* BEGIN *

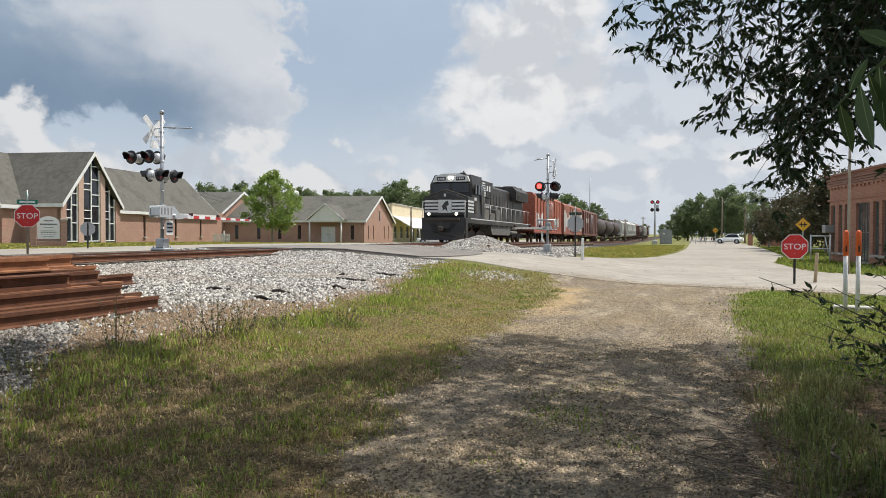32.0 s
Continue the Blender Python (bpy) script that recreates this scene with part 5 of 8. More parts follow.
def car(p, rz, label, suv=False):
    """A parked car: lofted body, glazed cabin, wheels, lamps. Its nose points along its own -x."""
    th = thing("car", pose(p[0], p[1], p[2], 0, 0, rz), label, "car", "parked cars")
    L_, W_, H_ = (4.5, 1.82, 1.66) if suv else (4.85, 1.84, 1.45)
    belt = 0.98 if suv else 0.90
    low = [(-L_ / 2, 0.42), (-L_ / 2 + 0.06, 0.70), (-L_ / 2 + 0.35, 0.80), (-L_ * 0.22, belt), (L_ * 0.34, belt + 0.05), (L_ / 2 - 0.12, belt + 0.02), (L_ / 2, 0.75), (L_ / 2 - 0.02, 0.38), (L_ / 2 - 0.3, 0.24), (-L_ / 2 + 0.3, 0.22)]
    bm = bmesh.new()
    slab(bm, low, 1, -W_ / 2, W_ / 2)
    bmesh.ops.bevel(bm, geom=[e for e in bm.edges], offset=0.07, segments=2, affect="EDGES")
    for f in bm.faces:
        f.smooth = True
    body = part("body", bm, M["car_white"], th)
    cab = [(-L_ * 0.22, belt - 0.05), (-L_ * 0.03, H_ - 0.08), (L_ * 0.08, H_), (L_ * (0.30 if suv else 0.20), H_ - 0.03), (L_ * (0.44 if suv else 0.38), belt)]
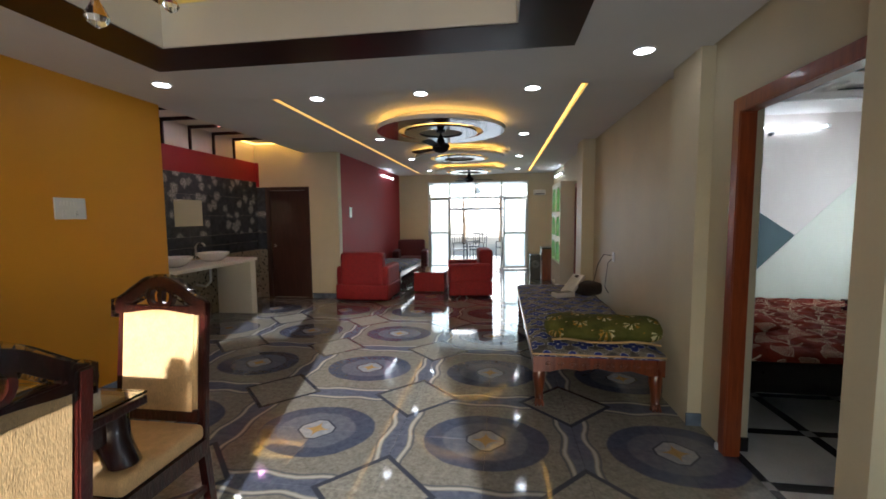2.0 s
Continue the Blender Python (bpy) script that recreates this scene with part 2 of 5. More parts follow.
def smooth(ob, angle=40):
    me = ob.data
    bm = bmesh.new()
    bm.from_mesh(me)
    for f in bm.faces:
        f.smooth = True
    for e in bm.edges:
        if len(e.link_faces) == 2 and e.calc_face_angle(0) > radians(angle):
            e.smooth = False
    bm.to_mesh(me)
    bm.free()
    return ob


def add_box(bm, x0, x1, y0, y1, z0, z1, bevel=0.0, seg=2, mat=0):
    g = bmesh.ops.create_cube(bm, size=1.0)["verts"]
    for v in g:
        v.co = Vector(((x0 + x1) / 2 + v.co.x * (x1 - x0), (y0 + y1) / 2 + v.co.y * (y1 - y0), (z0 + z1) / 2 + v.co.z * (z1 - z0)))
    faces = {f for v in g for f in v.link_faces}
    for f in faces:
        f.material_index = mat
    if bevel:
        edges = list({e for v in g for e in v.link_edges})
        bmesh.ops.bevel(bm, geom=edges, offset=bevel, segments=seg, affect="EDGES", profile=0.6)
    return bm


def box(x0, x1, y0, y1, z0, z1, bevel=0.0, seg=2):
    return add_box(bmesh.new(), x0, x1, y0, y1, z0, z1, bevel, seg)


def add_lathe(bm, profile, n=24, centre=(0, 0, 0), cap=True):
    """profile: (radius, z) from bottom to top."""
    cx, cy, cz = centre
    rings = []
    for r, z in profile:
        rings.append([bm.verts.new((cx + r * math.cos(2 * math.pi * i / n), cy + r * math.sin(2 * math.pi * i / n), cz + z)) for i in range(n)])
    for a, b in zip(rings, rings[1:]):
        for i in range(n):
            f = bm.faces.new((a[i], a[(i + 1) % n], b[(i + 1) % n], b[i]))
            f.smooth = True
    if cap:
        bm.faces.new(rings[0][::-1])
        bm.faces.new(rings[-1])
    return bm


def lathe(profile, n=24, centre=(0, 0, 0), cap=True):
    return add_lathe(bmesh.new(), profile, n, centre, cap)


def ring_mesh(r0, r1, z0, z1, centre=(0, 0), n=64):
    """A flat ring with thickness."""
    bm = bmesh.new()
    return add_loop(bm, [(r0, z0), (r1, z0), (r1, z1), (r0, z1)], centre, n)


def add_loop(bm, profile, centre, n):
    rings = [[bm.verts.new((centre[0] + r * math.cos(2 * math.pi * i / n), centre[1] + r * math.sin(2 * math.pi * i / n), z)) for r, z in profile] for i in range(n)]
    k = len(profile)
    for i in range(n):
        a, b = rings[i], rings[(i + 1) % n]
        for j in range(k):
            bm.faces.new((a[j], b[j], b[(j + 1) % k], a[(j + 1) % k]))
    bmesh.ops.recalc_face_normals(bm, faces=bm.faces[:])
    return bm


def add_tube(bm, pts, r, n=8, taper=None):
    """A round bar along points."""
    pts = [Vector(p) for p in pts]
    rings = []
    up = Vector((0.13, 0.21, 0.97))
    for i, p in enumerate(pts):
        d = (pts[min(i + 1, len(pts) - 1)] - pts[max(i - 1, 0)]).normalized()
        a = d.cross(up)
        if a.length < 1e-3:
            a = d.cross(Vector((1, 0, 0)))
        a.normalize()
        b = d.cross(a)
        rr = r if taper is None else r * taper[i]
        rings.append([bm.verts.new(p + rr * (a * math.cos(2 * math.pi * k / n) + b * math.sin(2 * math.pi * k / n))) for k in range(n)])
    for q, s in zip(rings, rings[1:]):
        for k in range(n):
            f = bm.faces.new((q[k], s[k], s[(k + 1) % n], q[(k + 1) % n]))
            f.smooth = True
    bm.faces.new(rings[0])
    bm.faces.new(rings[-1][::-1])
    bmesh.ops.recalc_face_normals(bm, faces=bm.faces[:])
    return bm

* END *

Pull out all lines from the entries above in which the word "that" appears.

Continue the Blender Python (bpy) script that recreates this scene with part 5 of 8. More parts follow.
Continue the Blender Python (bpy) script that recreates this scene with part 2 of 5. More parts follow.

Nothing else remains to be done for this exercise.